In a Dialogue: In a Dignilogue
By Carol Smaldino
Circulating on the web this week is a piece by Maria Popova from her very creative, exciting and timely web site www.brainpickings.org that includes some thoughts of the renowned physicist David Bohm on the subject of communication. They come together in a series of essays from the 1970s and 80s, called "On Dialogue". Due to the extraordinary impasse that we seem to be encountering within our own country, the subject is of crucial importance.
I have in my own writing, (in a book "Talking out Loud about the Human Climate", expected release by Dignity Press in Fall of 2017) been discussing a concept that I'm referring to as "talking out loud" and which is about establishing the climate of freedom and curiosity, that seems hard to come by at this moment in time.

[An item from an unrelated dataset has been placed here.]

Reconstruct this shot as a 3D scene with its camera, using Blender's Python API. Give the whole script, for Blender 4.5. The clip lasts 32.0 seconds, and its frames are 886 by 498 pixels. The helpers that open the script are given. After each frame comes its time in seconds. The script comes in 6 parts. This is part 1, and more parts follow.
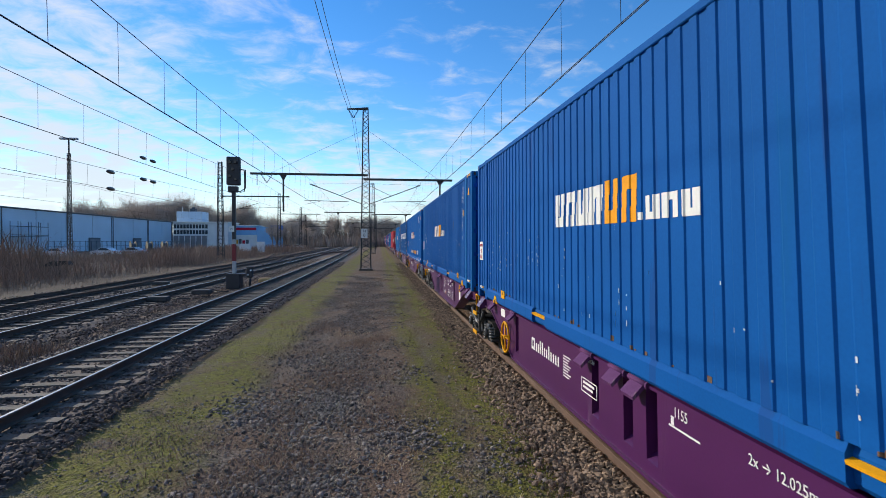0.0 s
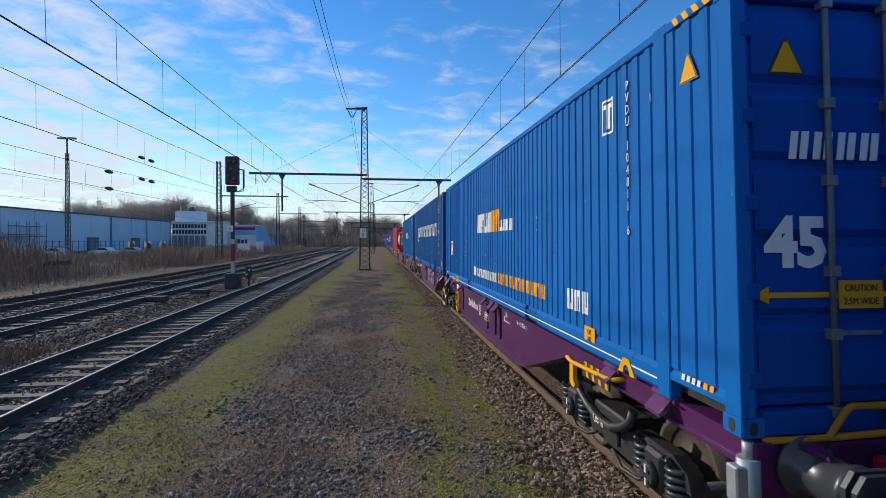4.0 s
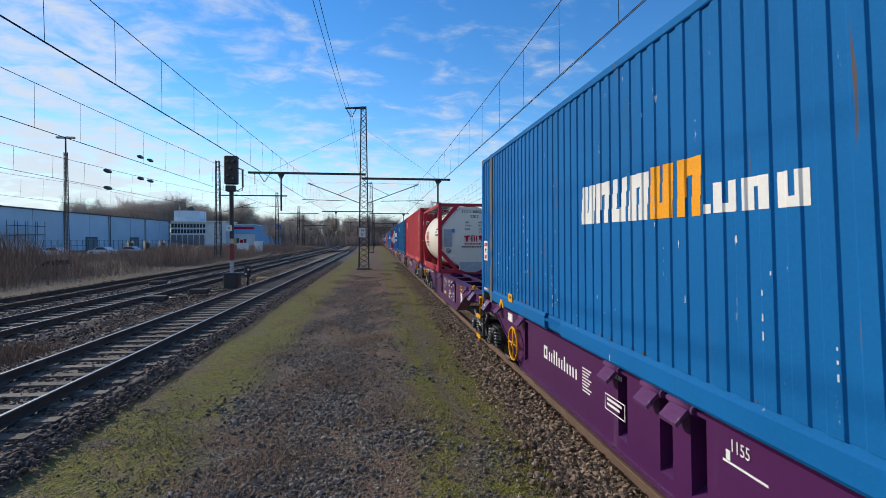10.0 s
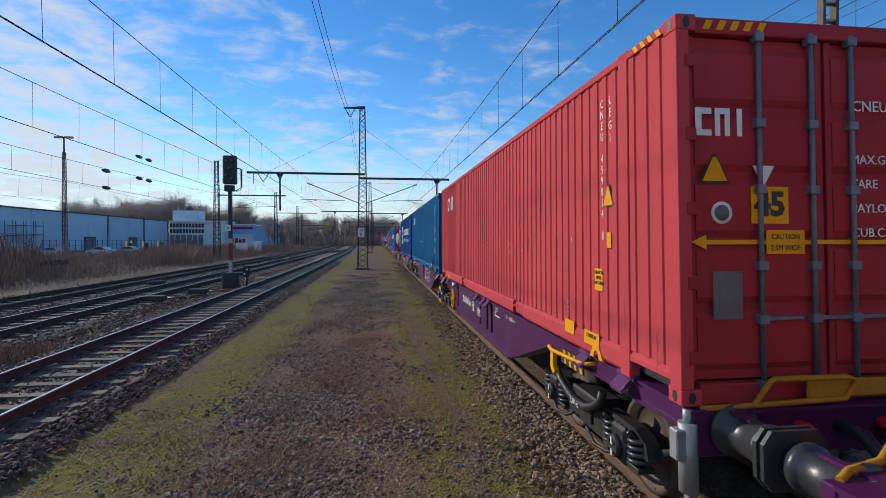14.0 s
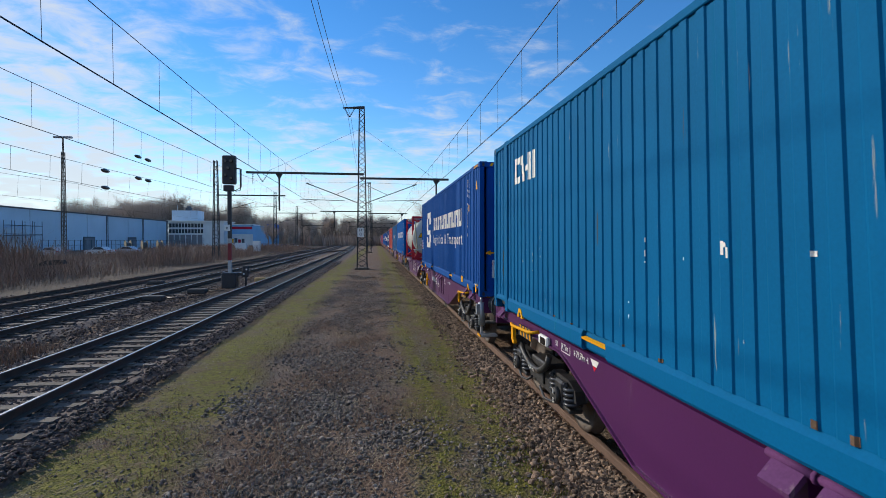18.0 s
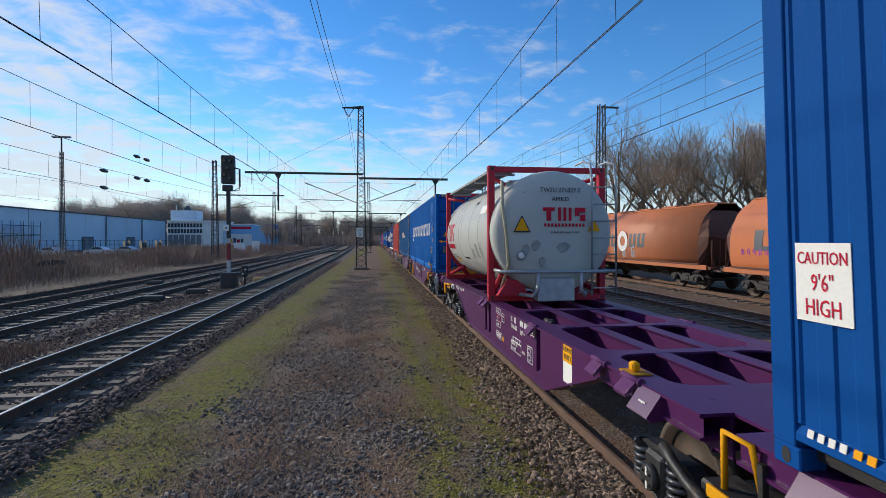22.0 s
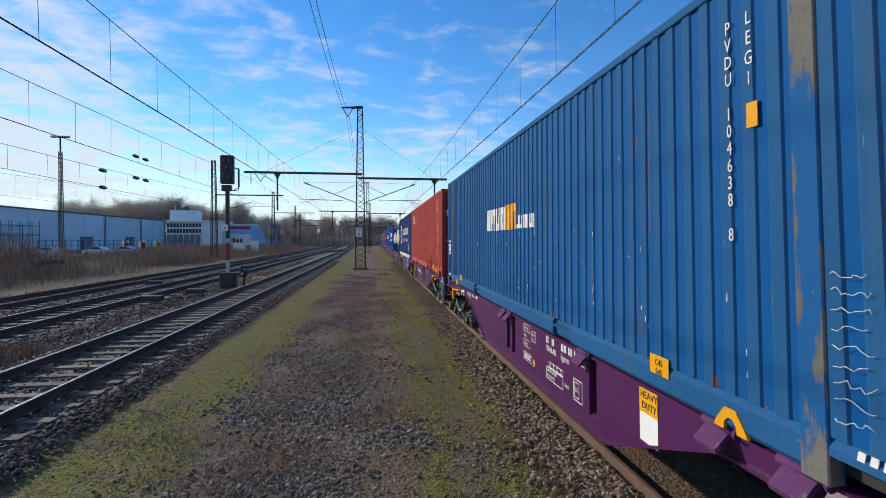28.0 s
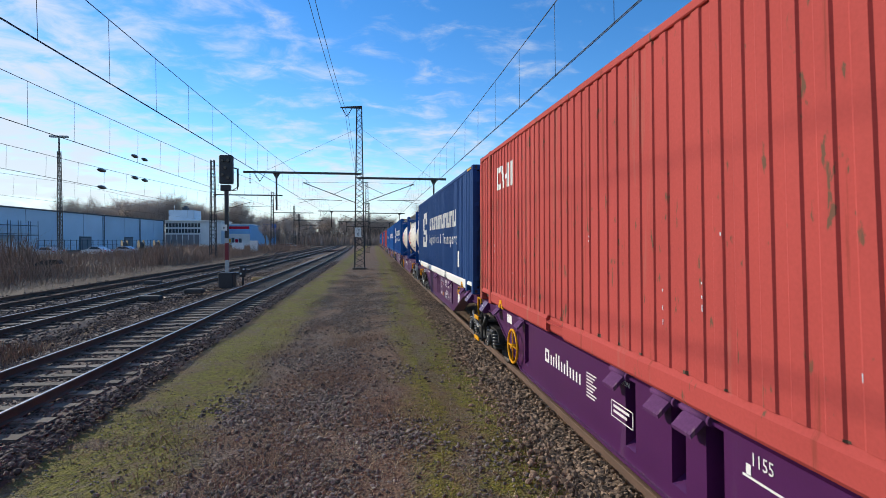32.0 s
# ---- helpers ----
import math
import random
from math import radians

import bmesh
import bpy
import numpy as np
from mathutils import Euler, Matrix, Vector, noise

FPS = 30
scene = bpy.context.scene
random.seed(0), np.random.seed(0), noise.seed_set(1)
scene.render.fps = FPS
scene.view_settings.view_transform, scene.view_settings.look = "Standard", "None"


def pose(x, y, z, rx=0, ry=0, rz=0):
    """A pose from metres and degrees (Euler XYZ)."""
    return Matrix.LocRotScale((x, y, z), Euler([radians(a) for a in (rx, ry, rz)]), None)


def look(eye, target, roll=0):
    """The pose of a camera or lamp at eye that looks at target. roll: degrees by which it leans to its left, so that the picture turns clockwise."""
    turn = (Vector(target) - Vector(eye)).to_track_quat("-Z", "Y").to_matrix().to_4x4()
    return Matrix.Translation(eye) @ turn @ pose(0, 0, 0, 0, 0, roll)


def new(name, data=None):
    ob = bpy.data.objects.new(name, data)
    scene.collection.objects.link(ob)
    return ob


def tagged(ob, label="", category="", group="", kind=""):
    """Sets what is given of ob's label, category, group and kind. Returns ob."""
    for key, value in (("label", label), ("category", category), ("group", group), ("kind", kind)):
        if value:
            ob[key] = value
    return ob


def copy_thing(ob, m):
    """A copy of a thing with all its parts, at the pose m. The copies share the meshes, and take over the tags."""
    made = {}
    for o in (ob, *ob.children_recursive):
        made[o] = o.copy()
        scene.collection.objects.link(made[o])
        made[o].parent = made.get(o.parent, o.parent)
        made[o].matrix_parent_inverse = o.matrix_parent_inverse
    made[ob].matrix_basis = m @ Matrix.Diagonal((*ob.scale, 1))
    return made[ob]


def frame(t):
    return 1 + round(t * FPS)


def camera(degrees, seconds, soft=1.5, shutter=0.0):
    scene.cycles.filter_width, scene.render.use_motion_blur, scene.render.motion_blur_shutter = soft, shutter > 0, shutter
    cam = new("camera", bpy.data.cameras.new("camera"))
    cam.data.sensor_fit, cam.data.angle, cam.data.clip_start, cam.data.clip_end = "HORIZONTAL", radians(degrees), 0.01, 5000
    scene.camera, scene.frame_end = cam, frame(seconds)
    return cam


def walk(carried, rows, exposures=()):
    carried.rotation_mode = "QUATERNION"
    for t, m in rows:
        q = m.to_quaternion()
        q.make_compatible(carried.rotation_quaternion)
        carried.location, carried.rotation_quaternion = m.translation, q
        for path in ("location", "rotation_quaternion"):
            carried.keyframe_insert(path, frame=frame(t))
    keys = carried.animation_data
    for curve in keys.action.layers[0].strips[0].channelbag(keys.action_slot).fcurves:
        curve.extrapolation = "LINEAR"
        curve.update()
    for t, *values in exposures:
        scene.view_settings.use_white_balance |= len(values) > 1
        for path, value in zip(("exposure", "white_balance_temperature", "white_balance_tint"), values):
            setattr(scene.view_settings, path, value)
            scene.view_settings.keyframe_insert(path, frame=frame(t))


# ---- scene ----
import itertools

# ---------------------------------------------------------------- camera
EYE_Z = 2.37
SHUTTER = 0.028 * FPS                   # the sensor takes 28 thousandths of a second from its first row to its last
cam = camera(81.77, 32.0, soft=0.85, shutter=SHUTTER)
scene.cycles.rolling_shutter_type, scene.cycles.rolling_shutter_duration = "TOP", 0.04     # rows are read from the top down


def heading(deg_right, deg_down):
    a, b = radians(deg_right), radians(deg_down)
    return look((0, 0, EYE_Z), (math.sin(a) * 100, math.cos(a) * 100, EYE_Z - 100 * math.tan(b)))


walk(cam, [(t, heading(a, b)) for t, a, b in (
    (0, 7.08, 0.90), (3, 7.19, 0.92), (6, 7.22, 0.95), (9, 7.27, 0.98), (13, 7.40, 1.00), (17, 7.47, 1.00),
    (21, 7.57, 1.01), (25, 7.65, 1.01), (28, 7.68, 1.02), (32, 7.77, 1.03))],
    exposures=((0, 0.20), (3, 0.12), (6, 0.06), (8, 0.10), (9, 0.16), (10, 0.08), (12, -0.04), (13.2, -0.12), (14.2, 0.0), (17.5, 0.08), (21.5, 0.06), (23.2, 0.08), (24.6, 0.08), (26, 0.10), (29, 0.14), (32, 0.20)))

# ---------------------------------------------------------------- light
SUN_LEFT, SUN_UP = 50.0, 22.0          # degrees left of the track's line, and above the horizon
world = bpy.data.worlds.new("sky")
scene.world = world
world.use_nodes = True
wn = world.node_tree.nodes
sky = wn.new("ShaderNodeTexSky")
sky.sky_type, sky.sun_disc = "NISHITA", False
sky.sun_elevation, sky.sun_rotation = radians(SUN_UP), radians(-SUN_LEFT)
sky.air_density, sky.dust_density, sky.ozone_density = 1.0, 0.0, 4.0
tone = wn.new("ShaderNodeHueSaturation")
tone.inputs["Saturation"].default_value = 1.24
tone.inputs["Hue"].default_value = 0.505
wn["Background"].inputs["Strength"].default_value = 0.17
world.node_tree.links.new(sky.outputs[0], tone.inputs["Color"])
world.node_tree.links.new(tone.outputs[0], wn["Background"].inputs["Color"])
sun = new("sun", bpy.data.lights.new("sun", "SUN"))
sun.data.energy, sun.data.angle, sun.data.color = 3.7, radians(0.8), (1.0, 0.91, 0.77)
sa, su = radians(SUN_LEFT), radians(SUN_UP)
sun.matrix_world = look((-math.sin(sa) * 100, math.cos(sa) * 100, 100 * math.tan(su)), (0, 0, 0))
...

Just over a week ago, I attended a conference held every year at Columbia University Teachers College by the Human Dignity and Humiliation Studies Group, an international organization devoted to peaceful conflict resolution, dignity and a world without humiliation.
HDHS has created what they are calling "dignilogues", that basically reinforce the presence of dignity within a dialogue. This includes certain principles such as having dignity involved moving towards increased appreciation of the other party's contribution. It is about moving towards a deeper and more ready sense of community, commonality and curiosity. That is when people can move towards something new, and a more ready interest in taking the time to consider something else or build towards something new even within.

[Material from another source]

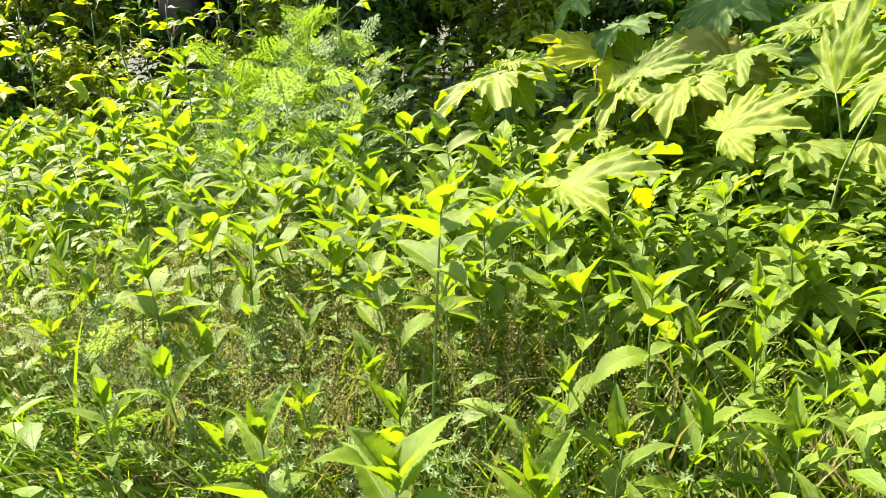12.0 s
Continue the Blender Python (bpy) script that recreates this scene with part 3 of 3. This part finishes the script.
def broad_grass(x, y, tall, lean, turn):
    root = new("grass_tuft", None)
    root.matrix_basis = pose(x, y, ground_z(x, y), 0, 0, turn)
    tagged(root, "broad upright grass blade with a pale midrib", "grass")
    for k in range(3):
        part("blade", mesh_of("blade", ribbon(14, 4, lambda t: 0.016 * (1 - t) ** 0.45 + 0.001, 0, 0.6, 10 + 14 * k, 20, 12, 0, k), M_GRASS), root, pose(0, 0, 0, 0, 0, 70 * k) @ pose(0, 0, 0, 84 - lean * (1 + k), 0, 0) @ Matrix.Scale(tall * (1 - 0.16 * k), 4))


broad_grass(0.98, 2.0, 0.9, 6, 20)
broad_grass(1.5, 2.5, 0.7, 9, 140)
broad_grass(2.75, 3.9, 0.7, 10, 60)
broad_grass(2.9, 4.2, 0.65, 12, 200)


def seed_grass(count, seed):
    rng = random.Random(seed)
    g = Geo()
    grain = (np.array([(0, 0, 0), (0.5, 0.4, 0.15), (0, 1.0, 0), (-0.5, 0.4, 0.15)], float), [(0, 1, 2, 3)], np.array([(0.5, 0), (1, 0.5), (0.5, 1), (0, 0.5)], float))
    spots = [(2.3, 3.1, 0.35), (2.55, 3.45, 0.3), (2.1, 2.75, 0.35), (2.3, 2.4, 0.45), (1.7, 2.7, 0.4), (2.9, 2.95, 0.4), (1.9, 2.3, 0.45), (2.6, 2.7, 0.4)]
    for k in range(count):
        cx, cy, r = spots[k % len(spots)]
        x, y = rng.gauss(cx, r * 0.6), rng.gauss(cy, r * 0.6)
        if beside(x, y) < 0.34:
            continue
        z = ground_z(x, y)
        tall = rng.uniform(0.6, 0.78)
        lean = np.array((rng.uniform(-0.1, 0.1), rng.uniform(-0.1, 0.1), 0))
        g.add(tube([tuple(np.array((x, y, z)) + lean * t * t + np.array((0, 0, tall * t))) for t in (0, 0.35, 0.7, 1.0)], [0.0013, 0.0012, 0.0009, 0.0005], 3))
        for q in range(110):
            t = rng.uniform(0.74, 1.0)
            wide = 0.085 * (1.05 - t) / 0.3
            a = rng.uniform(0, 6.28)
            p = np.array((x, y, z)) + lean * t * t + np.array((math.cos(a) * wide * rng.random(), math.sin(a) * wide * rng.random(), tall * t + rng.uniform(-0.01, 0.02)))
            g.add(grain, rot(rng.uniform(-80, 80), rng.uniform(-80, 80), rng.uniform(0, 360)), p, rng.uniform(0.003, 0.006))
    tagged(new("seeding_grass", mesh_of("seeding_grass", g.piece(), M_PANICLE, False)), "fine grass with loose brownish seed heads", "grass", kind="stuff")


seed_grass(420, 41)


def bedstraw(count, seed):
    """Thin scrambling stems with whorls of narrow leaves."""
    rng = random.Random(seed)
    g = Geo()
    needle = ribbon(3, 2, lambda t: 0.15 * math.sin(math.pi * min(1.0, t ** 0.9 + 0.03)), 0, 0.3, 35, 0, 0, 0, 1)
    whorl = Geo()
    for k in range(7):
        whorl.add(needle, rot(0, 0, 51.4 * k) @ rot(22))
    whorl = whorl.piece()
    spots = [(2.2, 2.55, 0.30), (2.6, 2.65, 0.28), (2.95, 2.9, 0.25), (1.75, 2.3, 0.35), (2.4, 3.0, 0.35), (1.3, 2.35, 0.35), (3.2, 3.25, 0.3), (0.2, 1.7, 0.35), (2.0, 2.9, 0.4)]
    for k in range(count):
        cx, cy, r = spots[k % len(spots)]
        x, y = rng.gauss(cx, r), rng.gauss(cy, r)
        if beside(x, y) < 0.36:
            continue
        o = np.array((x, y, ground_z(x, y)))
        tall, lean = rng.uniform(0.35, 0.66), np.array((rng.uniform(-0.16, 0.16), rng.uniform(-0.16, 0.16), 0))
        g.add(tube([tuple(o + lean * t * t + np.array((0, 0, tall * t))) for t in (0, 0.4, 0.75, 1.0)], [0.0014, 0.0013, 0.001, 0.0006], 3))
        for q in range(9):
            t = 0.3 + 0.7 * q / 8
            g.add(whorl, rot(rng.uniform(-25, 25), rng.uniform(-25, 25), rng.uniform(0, 60)), o + lean * t * t + np.array((0, 0, tall * t)), rng.uniform(0.018, 0.030) * (1.2 - 0.5 * t))
    tagged(new("bedstraw", mesh_of("bedstraw", g.piece(), M_FERN_GREY, False)), "pale thin-stemmed bedstraw with whorls of narrow leaves", "plants", kind="stuff")


bedstraw(850, 43)


def white_flower(x, y, z, size):
    root = new("white_flower", None)
    root.matrix_basis = pose(x, y, ground_z(x, y))
    tagged(root, "small white head on a thin green stem, for flower and leaf glint", "flower")
    h = z - ground_z(x, y)
    part("stem", mesh_of("stem", tube([(0, 0, 0), (0.01, 0, h * 0.5), (0, 0.01, h)], [0.003, 0.0025, 0.002], 5), M_STEM), root)
    petal = mesh_of("petal", ribbon(5, 2, spoon, 0, 0.2, 30, 10, 0, 0, 2), M_WHITE)
    for k in range(9):
        part("petal", petal, root, pose(0, 0.01, h, 0, 0, 40 * k) @ pose(0, 0, 0, 15 + 14 * (k % 3), 0, 0) @ Matrix.Scale(size, 4))


# the first, larger head stands in for a white glint on a leaf
white_flower(0.51, 2.31, 0.70, 0.036)
white_flower(-0.17, 1.32, 0.84, 0.013)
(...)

My own fascination, which translates to preoccupation at this point in history, is what stands in the way of talking and listening with more dignity and openness. It isn't the kind of questioning that would yield satisfaction with an answer that is smart only, because it's something that needs to be fixed. It is clearly not enough to build in parameters about constructive communication since that alone does not attend to the resistances we can all have, what Bohm has called "blocks".
He seems to see blocks as a kind of self-protective armor that on the surface protects us from uncertainty. That same protection blocks our capacity to listen and to create something new in the process of inner reflection or interacting with another.
Could there be some interest in meeting in the middle to learn to communicate, so we are left less as prisoners of defensiveness? And so we can be part of the teaching and learning with our children about this most urgent need.
Facts, concerns, empathy, warnings--they cannot be shared and taken in if there is no openness. Which leaves us not with adapting methods prematurely but also studying our fears of getting nearer to those who disagree with us.
Here the method comes close to the purpose. In other words if we debate, we are stuck in the paradigm of power, of winning and losing only. If we know we will be heard, and deserve the dignity of getting to know our own story of how we got to think and feel a certain way, we might lower our guard and embrace a different layer of sincerity. For me, the story of how we get to a given way of confronting things, some stories of our childhood and how we associated belief systems with perhaps the only way of being, can be crucial. We can't begin to embrace interest in new knowledge unless we are in touch with our vulnerability, i.e. openness to uncertainty, and fear less changing our mind.
I think of talking out loud about talking out loud, not assuming that one way of approaching this will obliterate the fears we may be stuck in. The idea is getting in touch, not only with our point of view, but also with the things that might be blocking us from an ability and interest in listening freely. This can lead us to a deeper understanding of ourselves, of the others in our midst and helps us negotiate the barriers to communication.
According to Bohm, in a real dialogue there is no emphasis on winning or losing. Not only is gaining points not the point so to speak; everyone gains whenever there is a mistake made on either side. This reminds me of Carl Jung's adage that it is by owning our imperfections that we can own our needs and thereby be available to love and caring.
It's a bit like saying that by admitting that we need each other we can connect and benefit from the assets we can find in others. It's like when social psychologist Jonathan Haidt reminds us that in terms of political conservatives and liberals, we all need aspects the other is good in, better than us.
Some years ago, there was an increased popularity in schools of teaching children to learn. It was learning how to learn that mattered, rather than coming out appearing to know everything. At a time when information changes so rapidly and discoveries shift our perspectives, our quest needs to be more in the realm of learning how to admit mistakes, and to go deeper into the realm of our own insecurities so we don't rely on beating other people to feel worthwhile.
We are witnessing a time when many people are averse to saying they don't know, of taking the time to have dialogues and question their own assumptions. If we label the other person giving us reports on climate change, as the enemy and as bogus, we set up the rules of a rule of prejudice. I realize that any new information can be frightening because it puts our assumptions into a state of uncertainty. And yet, a newer different kind of security and even faith comes in our capacity to work it out (whatever the "It" might be) together.
None of us are immune from assumptions that kill even the initiative for dialogue. Bohm suggested: that we look inside at our own blocks so at least we don't sink into our own righteous denial that separates only.